By Eoghan Macguire, for CNN
(CNN) — Major airports aren’t typically the coolest places to kick back and have some fun.
Thousands of passengers herded towards departure gates and lengthy security queues manned by stoney-faced stewards rarely equates to a joyful time.
But an increasing number of airports are attempting to liven up the pre-flight experience by providing a variety of weird and wonderful distractions to keep the weary traveler entertained.
From live music concerts to contemporary art exhibitions and from IMAX cinemas to public ice rinks, some have so much on they’re on the verge of becoming travel destinations in themselves.
So, where are these happening aviation hotspots?
We’ve selected seven of the world’s biggest and busiest airports where entertainment and leisure services are taking off.
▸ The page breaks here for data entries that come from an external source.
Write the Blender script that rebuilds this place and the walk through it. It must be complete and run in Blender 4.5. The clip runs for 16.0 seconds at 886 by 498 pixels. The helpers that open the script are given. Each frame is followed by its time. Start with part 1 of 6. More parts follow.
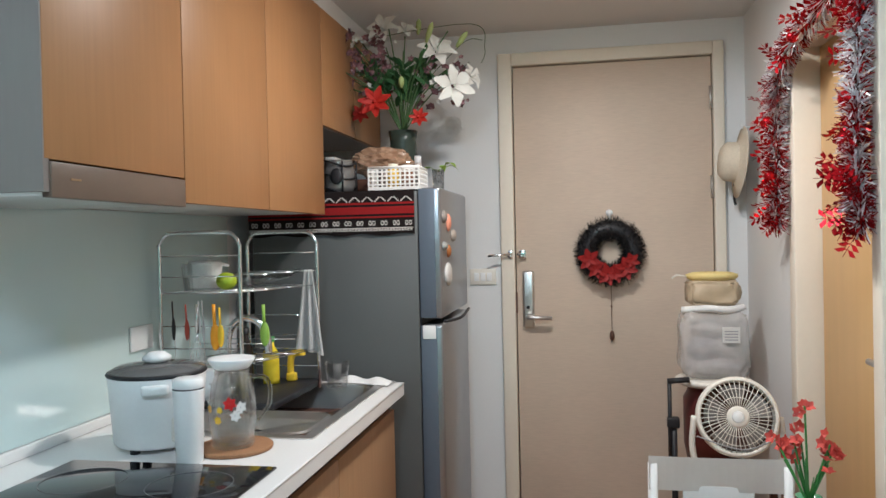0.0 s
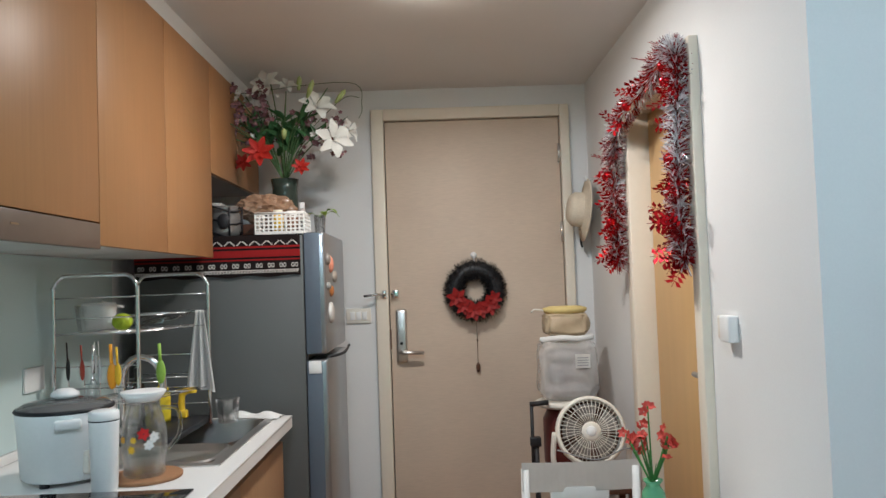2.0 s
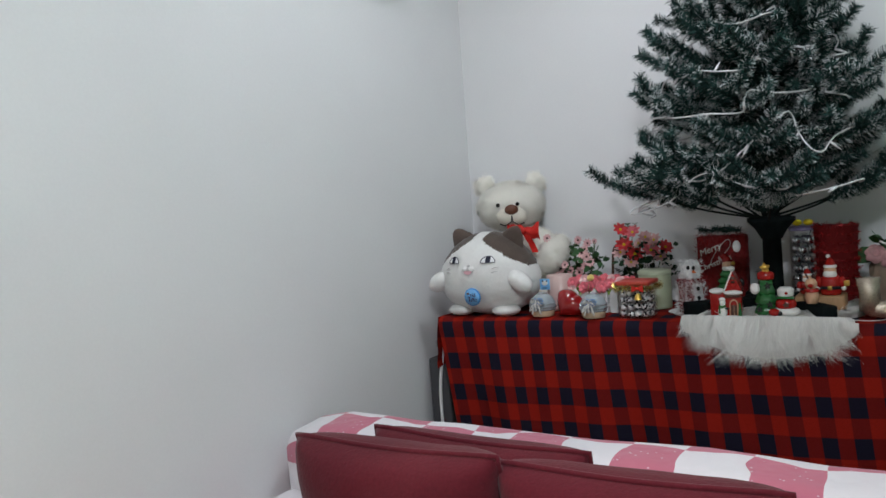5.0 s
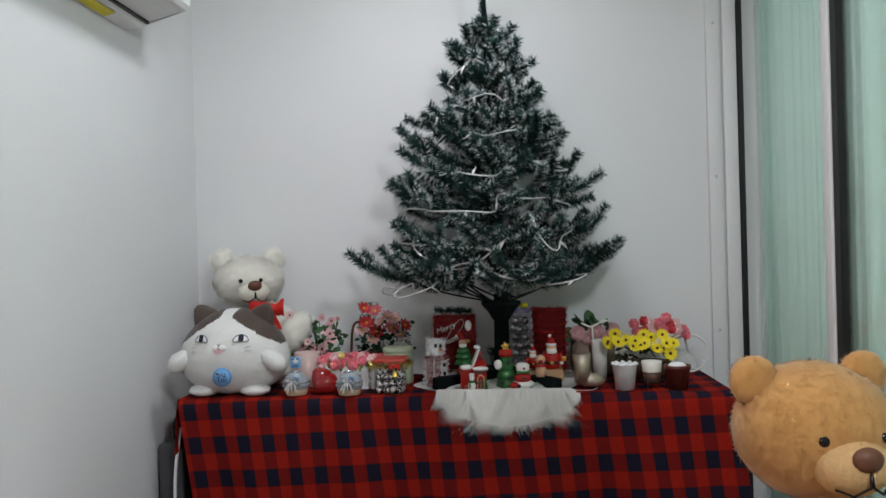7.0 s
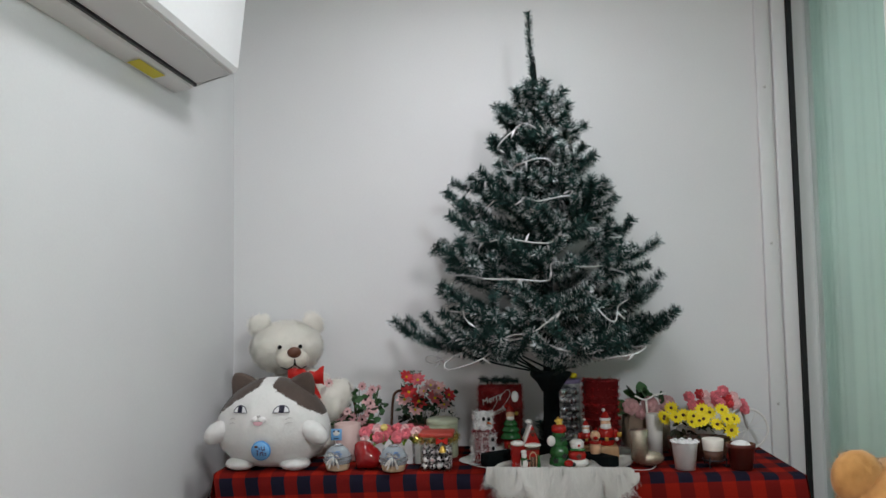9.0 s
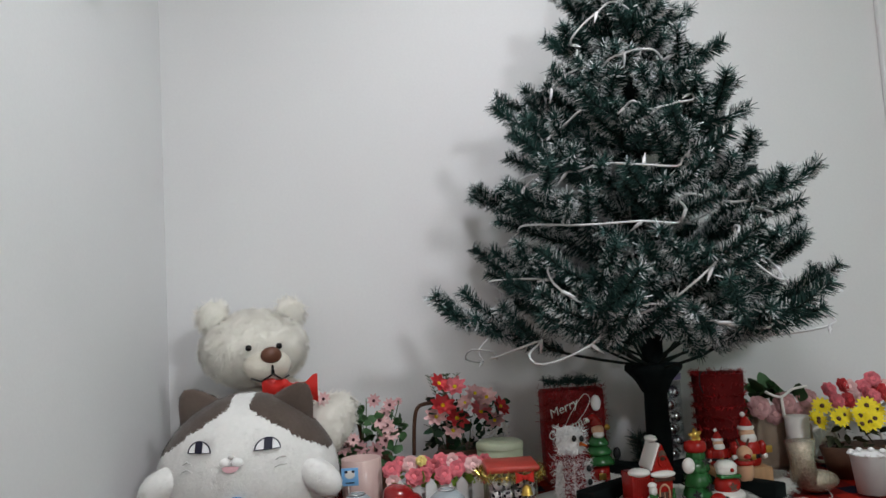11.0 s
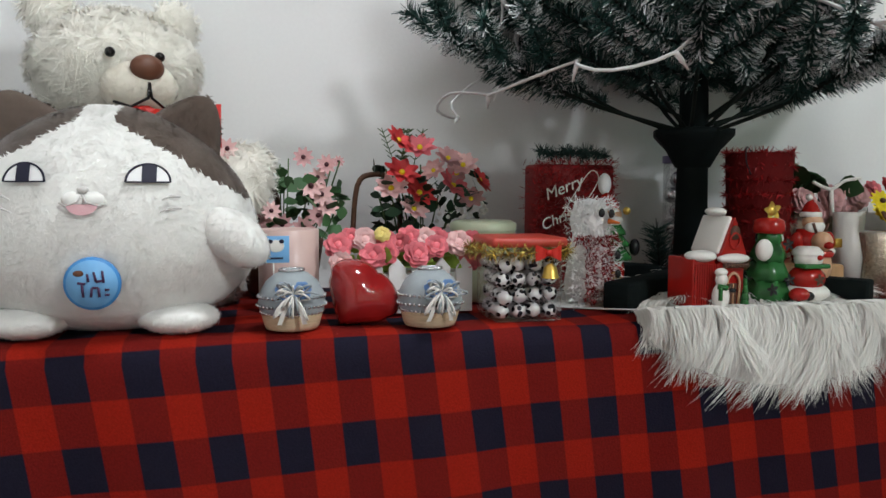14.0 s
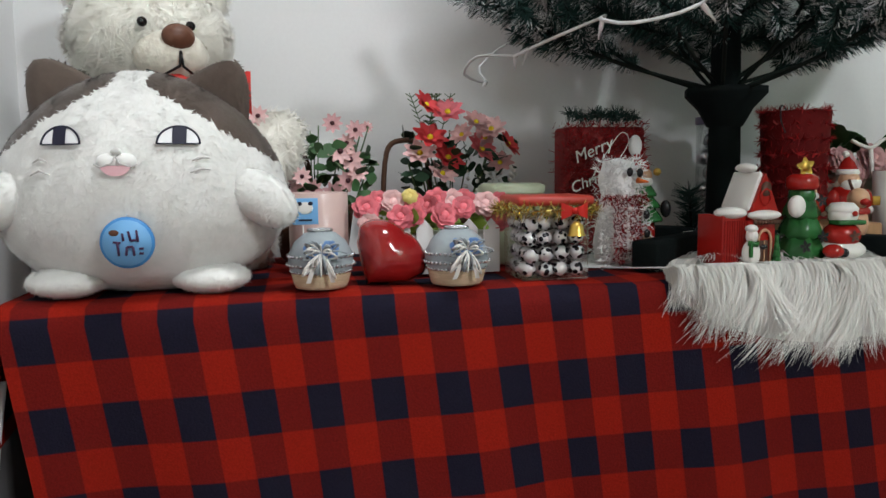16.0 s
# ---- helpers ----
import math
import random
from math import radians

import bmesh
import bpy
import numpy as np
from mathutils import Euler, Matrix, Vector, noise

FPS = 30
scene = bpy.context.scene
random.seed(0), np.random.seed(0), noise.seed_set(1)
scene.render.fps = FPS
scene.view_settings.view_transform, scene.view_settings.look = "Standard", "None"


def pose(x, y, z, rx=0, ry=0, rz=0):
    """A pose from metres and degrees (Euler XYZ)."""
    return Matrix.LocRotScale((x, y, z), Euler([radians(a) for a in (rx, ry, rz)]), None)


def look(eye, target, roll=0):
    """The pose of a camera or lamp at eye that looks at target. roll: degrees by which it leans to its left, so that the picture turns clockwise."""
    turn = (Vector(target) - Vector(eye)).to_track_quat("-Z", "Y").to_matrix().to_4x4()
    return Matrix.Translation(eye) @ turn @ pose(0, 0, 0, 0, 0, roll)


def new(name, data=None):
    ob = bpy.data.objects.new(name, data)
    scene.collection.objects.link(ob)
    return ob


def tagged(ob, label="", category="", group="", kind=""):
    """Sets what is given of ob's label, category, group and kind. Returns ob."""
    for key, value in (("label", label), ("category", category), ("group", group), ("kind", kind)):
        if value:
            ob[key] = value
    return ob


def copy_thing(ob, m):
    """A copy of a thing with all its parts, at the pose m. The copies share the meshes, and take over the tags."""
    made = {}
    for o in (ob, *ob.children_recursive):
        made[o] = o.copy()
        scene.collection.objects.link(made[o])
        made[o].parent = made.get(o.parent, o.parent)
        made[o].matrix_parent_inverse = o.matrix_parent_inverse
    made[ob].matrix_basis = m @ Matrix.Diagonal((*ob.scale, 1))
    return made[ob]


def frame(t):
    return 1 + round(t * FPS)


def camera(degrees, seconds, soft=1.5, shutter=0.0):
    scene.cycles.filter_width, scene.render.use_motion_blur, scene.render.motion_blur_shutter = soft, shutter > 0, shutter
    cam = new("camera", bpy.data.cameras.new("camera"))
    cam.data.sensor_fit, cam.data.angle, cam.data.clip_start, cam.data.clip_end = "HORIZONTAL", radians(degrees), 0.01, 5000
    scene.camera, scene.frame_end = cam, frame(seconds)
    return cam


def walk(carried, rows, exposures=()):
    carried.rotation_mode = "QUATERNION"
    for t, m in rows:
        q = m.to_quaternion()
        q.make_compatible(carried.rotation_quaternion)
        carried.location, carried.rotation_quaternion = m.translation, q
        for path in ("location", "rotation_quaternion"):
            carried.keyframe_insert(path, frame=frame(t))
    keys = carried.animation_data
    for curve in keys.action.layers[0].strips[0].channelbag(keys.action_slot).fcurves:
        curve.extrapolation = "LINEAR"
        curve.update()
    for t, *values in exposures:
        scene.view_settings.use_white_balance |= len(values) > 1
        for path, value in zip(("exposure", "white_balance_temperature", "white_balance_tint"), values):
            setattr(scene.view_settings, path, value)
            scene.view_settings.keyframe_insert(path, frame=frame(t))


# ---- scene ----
cam = camera(60.03, 16.0)
ROWS = [
    (0, 0.0, 0.0, 1.336, 10.422, -0.738, 1.241),
    (0.5, -0.005, -0.125, 1.33, 7.793, 1.433, 1.394),
    (1, -0.022, -0.245, 1.341, 6.517, 2.789, 1.488),
    (1.5, -0.057, -0.259, 1.344, 3.106, 4.084, 1.38),
    (2, -0.091, -0.274, 1.314, -0.697, 2.394, 2.017),
    (2.5, -0.108, -0.271, 1.278, -3.898, -0.756, 2.81),
    (3, -0.093, -0.263, 1.256, -9.796, -2.557, 3.045),
    (3.5, -0.051, -0.234, 1.251, -19.53, -3.541, 2.946),
    (4, 0.038, -0.212, 1.252, -29.992, -4.099, 2.123),
    (4.2, 0.011, -0.195, 1.251, -35.675, -3.85, 1.136),
    (4.5, 0.122, -0.146, 1.234, -42.894, -3.735, 1.635),
    (5, 0.103, -0.061, 1.27, -57.92, -3.348, 4.116),
    (5.2, 0.081, -0.03, 1.289, -62.786, -3.734, 3.938),
    (7.3, -0.074, 0.322, 1.364, -86.61, 0.43, 1.226),
    (7.5, -0.055, 0.336, 1.391, -86.155, 1.09, 0.867),
    (8, -0.062, 0.348, 1.388, -84.86, 3.33, 1.186),
    (8.5, -0.047, 0.354, 1.392, -83.9, 3.6, 0.634),
    (8.7, -0.033, 0.364, 1.391, -84.19, 3.58, 0.662),
    (10.8, 0.599, 0.763, 1.329, -92.086, 5.388, 3.739),
    (11, 0.726, 0.776, 1.307, -92.651, 4.546, 3.27),
    (11.5, 0.971, 0.823, 1.285, -93.948, 1.468, 2.458),
    (12, 1.144, 0.873, 1.23, -95.307, -1.719, 1.92),
    (12.5, 1.216, 0.886, 1.159, -99.218, -3.626, 2.346),
    (13, 1.246, 0.884, 1.098, -103.841, -2.705, 0.003),
    (13.5, 1.243, 0.896, 1.101, -104.371, -2.746, -1.196),
    (14, 1.234, 0.912, 1.087, -103.225, -4.597, -0.248),
    (14.5, 1.23, 0.914, 1.078, -101.45, -5.548, 0.245),
    (15, 1.231, 0.902, 1.068, -100.89, -6.161, 0.545),
    (15.5, 1.225, 0.898, 1.067, -100.641, -5.916, 0.737),
    (16, 1.221, 0.897, 1.062, -100.229, -5.98, 0.718),
]
EXPOSURES = [(0.0, -0.14, 5750, 11), (1.0, -0.18, 5800, 12), (1.5, -0.26, 5850, 12), (2.0, -0.34, 5850, 11), (2.5, -0.4, 5550, 11), (3.5, -0.38, 5500, 8), (4.4, -0.3, 6450, 18), (5.2, -0.06, 6750, 20), (8.0, -0.1, 6980, 21), (11.0, 0.0, 7050, 22), (13.0, 0.44, 7050, 19), (16.0, 0.46, 7050, 19)]
walk(cam, [(t, pose(x, y, z, 90 + pitch, roll, yaw)) for t, x, y, z, yaw, pitch, roll in ROWS], EXPOSURES)

# ---- world and lights ----
world = bpy.data.worlds.new("world")
world.use_nodes = True
world.node_tree.nodes["Background"].inputs["Color"].default_value = (0.35, 0.5, 0.55, 1)
world.node_tree.nodes["Background"].inputs["Strength"].default_value = 0.02
scene.world = world


def lamp(name, place, target, watts, size, colour, shape="DISK"):
    data = bpy.data.lights.new(name, "AREA")
    data.energy, data.size, data.shape, data.color = watts, size, shape, colour
    ob = new(name, data)
    ob.matrix_world = look(place, target)
    return ob


lamp("kitchen_lamp", (-0.08, 2.2, 2.255), (-0.08, 2.2, 0), 23, 0.13, (1.0, 0.92, 0.81))
lamp("living_lamp", (1.66, 0.48, 2.50), (1.66, 0.48, 0), 10.5, 0.3, (0.80, 0.925, 1.0))
# added fill from above the camera, no such lamp is known there
lamp("fill_lamp", (-0.2, -0.3, 2.5), (0.3, 0.6, 0.6), 48, 0.4, (0.80, 0.92, 1.0))

# ---- small builders ----


def part(name, bm, material, parent, label=""):
    me = bpy.data.meshes.new(name)
    bm.normal_update()
    bm.to_mesh(me)
    bm.free()
    for m in material if isinstance(material, (list, tuple)) else (material,):
        me.materials.append(m)
    if "pile" in me.attributes:
        pile = np.zeros(len(me.vertices) * 3, dtype=np.float32)
        me.attributes["pile"].data.foreach_get("vector", pile)
        me.normals_split_custom_set_from_vertices(pile.reshape(-1, 3).tolist())
    ob = new(name, me)
    ob.parent = parent
    if label:
        ob["label"] = label
    return ob


def thing(name, m, label, category, group="", kind=""):
    ob = new(name)
    ob.empty_display_size = 0.05
    ob.matrix_world = m
    return tagged(ob, label, category, group, kind)


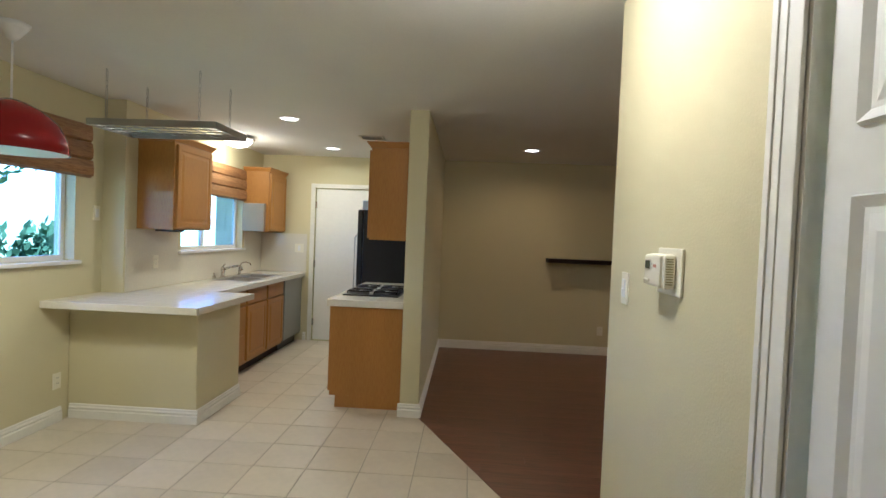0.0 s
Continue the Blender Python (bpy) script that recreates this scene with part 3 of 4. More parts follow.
# flat boxes whose darker colour holds the shade inside the slots
for k in range(11):
    part("vent_slot", boxbm(1.092, 1.112, TY - 0.0606, TY - 0.0598, 1.347 + k * 0.0072, 1.3502 + k * 0.0072), M_SLOT, body)

# hall door: white panel door in a moulded casing
hd = thing("door_3", (1.17, 1.71, 0.0), "white painted six-panel hall door, closed", "door", kind="structure")
dy0, dy1, dx = 1.345, 2.068, 1.155
part("slab", boxbm(dx, dx + 0.035, dy0, dy1, 0.01, 2.012, bevel=0.002), M_DOOR, hd)
for ya, yb in ((dy0 + 0.072, (dy0 + dy1) / 2 - 0.045), ((dy0 + dy1) / 2 + 0.045, dy1 - 0.072)):
    for za, zb in ((0.22, 0.82), (0.95, 1.555), (1.665, 1.91)):
        bm = bmesh.new()
        rings = []
        for inset, d in ((0, 0.0005), (0.004, 0.010), (0.022, 0.001), (0.032, 0.001), (0.060, 0.011)):
            rings.append([bm.verts.new((dx - d, y, z)) for y, z in ((ya + inset, za + inset), (yb - inset, za + inset), (yb - inset, zb - inset), (ya + inset, zb - inset))])
        for a, b in zip(rings, rings[1:]):
            for k in range(4):
                bm.faces.new((a[k], a[(k + 1) % 4], b[(k + 1) % 4], b[k]))
        bm.faces.new(rings[-1]), bm.faces.new(list(reversed(rings[0])))
        bmesh.ops.recalc_face_normals(bm, faces=bm.faces)
        part("raised_panel", bm, M_DOOR, hd)
for a in ((HALL_DOOR[0], HALL_DOOR[0] + 0.018, 0.0, 2.017), (HALL_DOOR[1] - 0.018, HALL_DOOR[1] - 0.0005, 0.0, 2.017), (HALL_DOOR[0] + 0.001, HALL_DOOR[1] - 0.001, 2.0175, 2.034)):
    structure("door_jamb", boxbm(1.131, 1.249, *a), M_TRIM, "white door jamb", "trim")


def casing(axis, a, n, u0, u1, ztop, w=0.062):
    """Moulded casing round a door opening on the face a of a wall, standing out by n."""
    for u, side in ((u0, -1), (u1, 1)):
        for off0, off1, d in ((0.0, w, 0.010), (w * 0.5, w, 0.013), (w * 0.78, w, 0.017)):
            ua, ub = sorted((u + side * off0, u + side * off1))
            xs = sorted((a + n * 0.0005, a + n * d))
            structure("trim", boxbm(xs[0], xs[1], ua, ub, 0, ztop + off1, bevel=0.002) if axis == "x" else boxbm(ua, ub, xs[0], xs[1], 0, ztop + off1, bevel=0.002), M_TRIM, "white moulded door casing", "trim")
    for off0, off1, d in ((0.0, w, 0.0105), (w * 0.45, w, 0.0155)):
        xs = sorted((a + n * 0.0005, a + n * d))
        structure("trim", boxbm(xs[0], xs[1], u0 - off0, u1 + off0, ztop + off0, ztop + off1, bevel=0.002) if axis == "x" else boxbm(u0 - off0, u1 + off0, xs[0], xs[1], ztop + off0, ztop + off1, bevel=0.002), M_TRIM, "white moulded door casing", "trim")


casing("x", 1.13, -1, HALL_DOOR[0] + 0.008, HALL_DOOR[1] - 0.008, 2.025, 0.085)

# kitchen door
kd = thing("door_4", (-1.115, NX + 0.05, 0.0), "plain white kitchen door with steel hinges, closed", "door", kind="structure")
part("slab", boxbm(-1.495, -0.735, NX + 0.02, NX + 0.055, 0.012, 2.015, bevel=0.002), M_DOOR, kd)
for z in (0.25, 1.02, 1.80):
    part("hinge", boxbm(-1.507, -1.485, NX + 0.004, NX + 0.0195, z - 0.045, z + 0.045, bevel=0.003), M_CHROME, kd)
casing("y", NX, -1, -1.505, -0.725, 2.025, 0.055)
# another added slab out of view, past the kitchen door
structure("behind_door_slab", boxbm(-1.8, -0.4, NX + 0.3, NX + 0.4, -0.1, H), M_WALL, "unseen slab added behind the kitchen door")

# ---- kitchen ----
CB = -1.66  # cabinet fronts
pen = thing("peninsula", (-1.88, 5.0, 0.0), "cream painted half wall under the peninsula worktop", "half wall", kind="structure")
part("half_wall", boxbm(WX + 0.0005, -1.415, 4.685, 5.36, -0.02, 0.858, bevel=0.01), M_WALL, pen)


def cab_door(parent, x, y0, y1, z0, z1):
    """A raised-panel oak front facing +x."""
    d = part("cabinet_door" if z1 - z0 > 0.2 else "drawer_front", boxbm(x + 0.0005, x + 0.018, y0, y1, z0, z1, bevel=0.004), M_OAK, parent)
    if z1 - z0 > 0.2:
        bm = bmesh.new()
        rings = []
        for inset, dd in ((0.045, 0.0185), (0.052, 0.0145), (0.062, 0.0145), (0.085, 0.021)):
            rings.append([bm.verts.new((x + dd, y, z)) for y, z in ((y0 + inset, z0 + inset), (y1 - inset, z0 + inset), (y1 - inset, z1 - inset), (y0 + inset, z1 - inset))])
        for a, b in zip(rings, rings[1:]):
            for k in range(4):
                bm.faces.new((a[k], a[(k + 1) % 4], b[(k + 1) % 4], b[k]))
        bm.faces.new(rings[-1])
        bmesh.ops.translate(bm, verts=bm.verts, vec=(0.004, 0, 0))
        bmesh.ops.recalc_face_normals(bm, faces=bm.faces)
        part("raised_panel", bm, M_OAK, d)
        for a in ((y0 + 0.002, y0 + 0.045, z0 + 0.002, z1 - 0.002), (y1 - 0.045, y1 - 0.002, z0 + 0.002, z1 - 0.002), (y0 + 0.045, y1 - 0.045, z0 + 0.002, z0 + 0.045), (y0 + 0.045, y1 - 0.045, z1 - 0.045, z1 - 0.002)):
            part("door_frame", boxbm(x + 0.0185, x + 0.024, *a, bevel=0.002), M_OAK, d)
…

Singapore’s Changi Airport may claim to be Southeast Asia’s premier air cargo hub but it is also one of the original innovators in the field of airport entertainment.
The giant facility was one of the first to introduce free WiFi areas whilst a roof-top pool and jacuzzi has been open to passengers since the late 1990’s.
Amenities introduced in recent years include an interactive art gallery, children’s fun slide and an on-site nature trail.
Free city tours of Singapore are also available to any passenger with a stopover of five hours or more.
Nashville has long been considered one of the cradles of American music.
Elvis Pressley, Dolly Parton and Johnny Cash have all been fixtures of the city’s famed recording studios.
Keen to play up this lively musical past, Nashville International Airport puts on regular live concerts for travelers and music enthusiasts alike.
Four stages — one located outside security and three more beyond — host upwards of 100 free events every year.
Country music and jazz performances are staples here while rock bands as well as traditional Celtic acts are also a common sight.
Elaborate art installations are now a common fixture at airports around the world but San Francisco International (SFO) was offering travelers an insight into the aesthetic more than 30 years ago.
The SFO Museum — which is comprised of more than 20 galleries across four terminals — was inaugurated in 1980 and continues to host an ever-changing schedule of exhibitions on a diverse range of subjects.
Passengers are free to browse the airport’s myriad exhibits while non-flying visitors on day trips from the San Francisco Bay Area are also able to stop by.
Recent events include a collection of pan-Asian ceramics dating as far back as the seventh century AD and a photographic expose on the secret life of plants.
Incheon Airport on the outskirts of Seoul, South Korea, has earned a reputation for travel excellence.
The sprawling complex is one of the world’s busiest passenger and cargo hubs, snapping up the Airports Council International world’s best airport in air service quality award for seven consecutive years.
Integral to this success is the wide selection of fun activities and facilities to keep waiting passengers occupied.
An ice rink, casino, spa and sauna represent just a few of the cool distractions on offer.
A five minute shuttle drive from the airport itself meanwhile is the Incheon Golf Club where travellers can tee-off for a relaxing round on the airport’s 18-hole course.
Munich is famed for its Oktoberfest beer festival and the city’s airport aims to bring a sample of the alcohol-fueled fun to thirsty passengers.
Airbau, a Bavarian-style tavern complete with its own brewery and traditional German beer-garden, serves up over 110,000 gallons of home-made hops from its home in the airport’s Terminal 1 every year.
Like all genuine Oktoberfest celebrations, Airbau also plays host to a lively music program during busy periods and an outdoor beer garden.
Potted plants are a common adornment in many airport waiting areas, but the Qantas First Lounge at Sydney International Airport, Australia, takes green-decor to altogether more holistic levels.
Comprising fully 8,400 plants, the luxury facility is home to a 30 meter vertical garden.
The giant installation is incorporated into the facility’s restaurant and day spa treatment rooms where passengers can relax with a massage or refreshing shower.
A business center and library meanwhile offer optimum quiet space for working travelers to hit the books.
At 13.8 meters high and 22.4 meters wide, Hong Kong International’s on-site cinema is the world’s only airport IMAX and the largest cinema in the Chinese territory.
The giant screen replaced the previous terminal two movie theater, the 4D Extreme Screen, in June last year.
Hong Kong residents as well as travelers are able to access the cinema given its landside position at the airport.
Both 2D and 3D movies are regularly shown including the latest Hollywood blockbusters and so called “edutainment” features.